## START
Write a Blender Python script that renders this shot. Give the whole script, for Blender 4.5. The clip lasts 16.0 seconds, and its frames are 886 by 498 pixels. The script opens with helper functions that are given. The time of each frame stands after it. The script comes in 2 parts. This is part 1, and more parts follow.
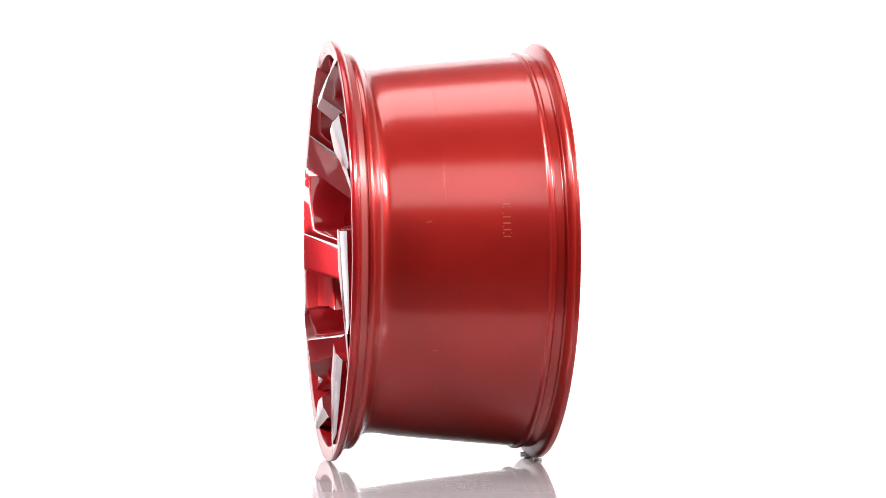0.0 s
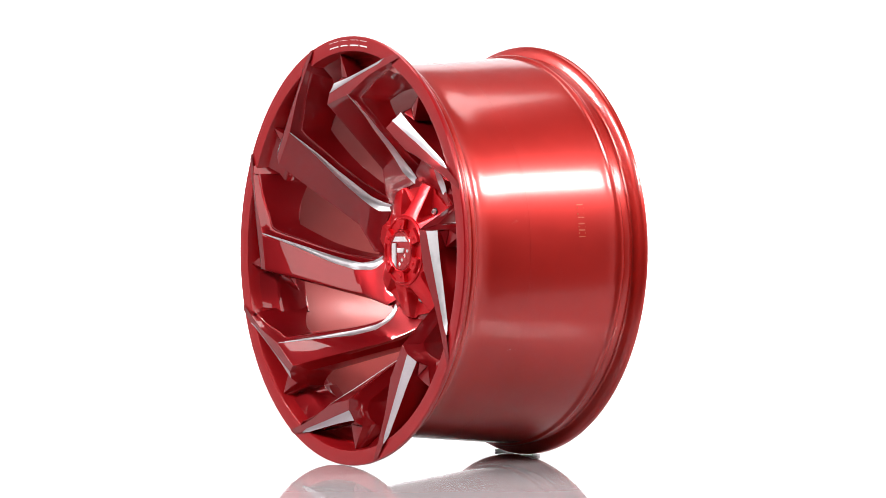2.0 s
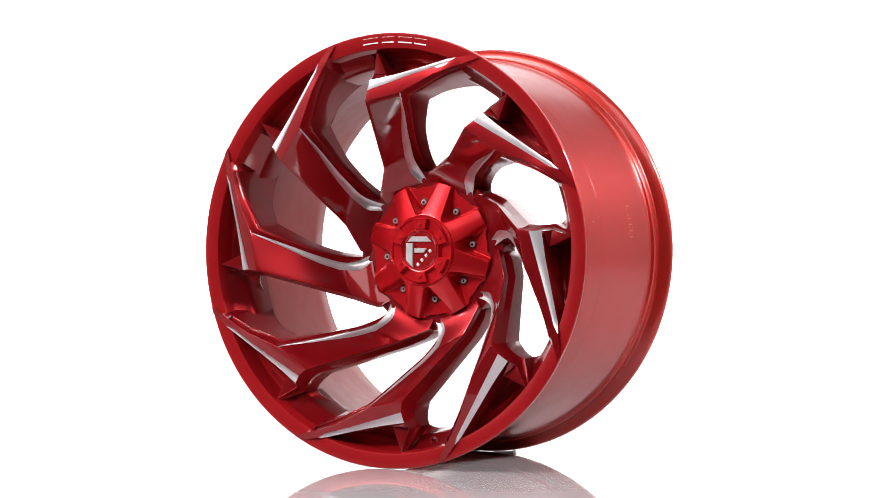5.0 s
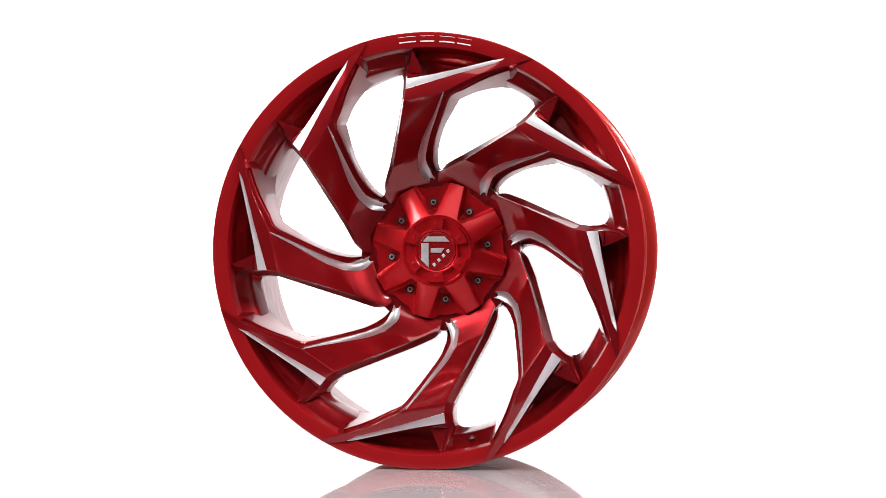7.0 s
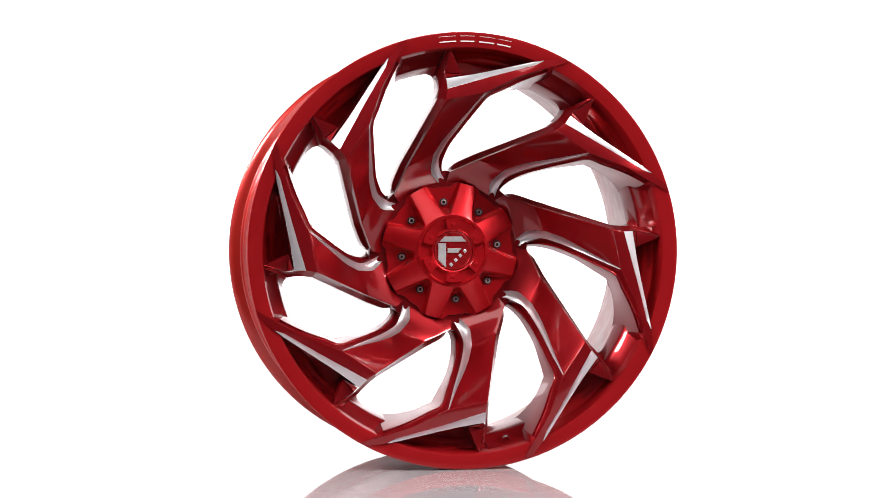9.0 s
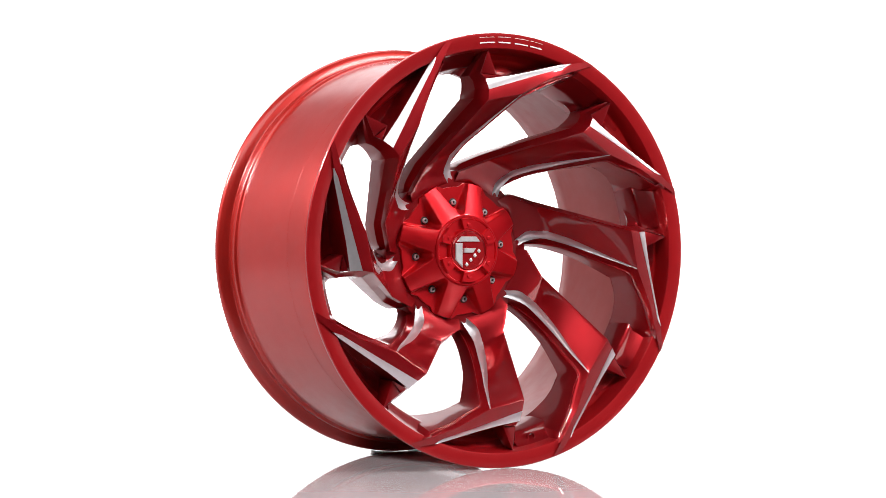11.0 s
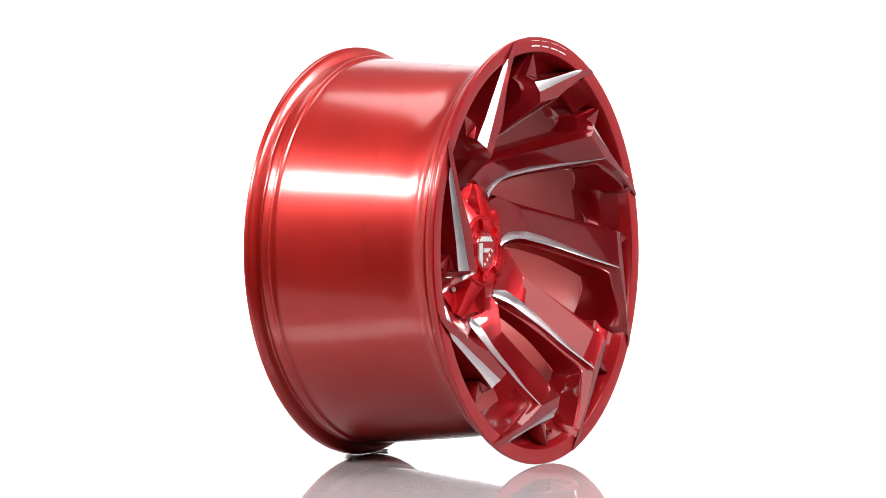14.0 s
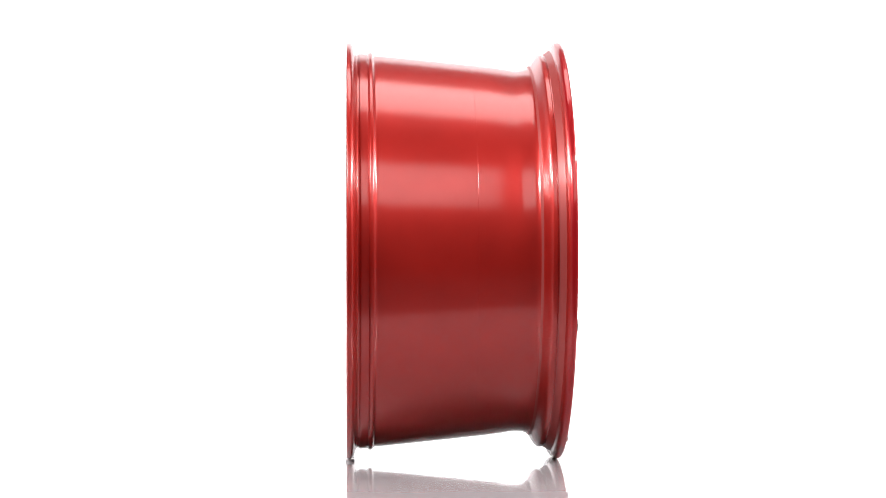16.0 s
## END
▸ WHAT THE TASK ASKS:
From the material above, reproduce everything verbatim except the pictures.

▸ REPLY:
Write a Blender Python script that renders this shot. Give the whole script, for Blender 4.5. The clip lasts 16.0 seconds, and its frames are 886 by 498 pixels. The script opens with helper functions that are given. The time of each frame stands after it. The script comes in 2 parts. This is part 1, and more parts follow.
0.0 s
2.0 s
5.0 s
7.0 s
9.0 s
11.0 s
14.0 s
16.0 s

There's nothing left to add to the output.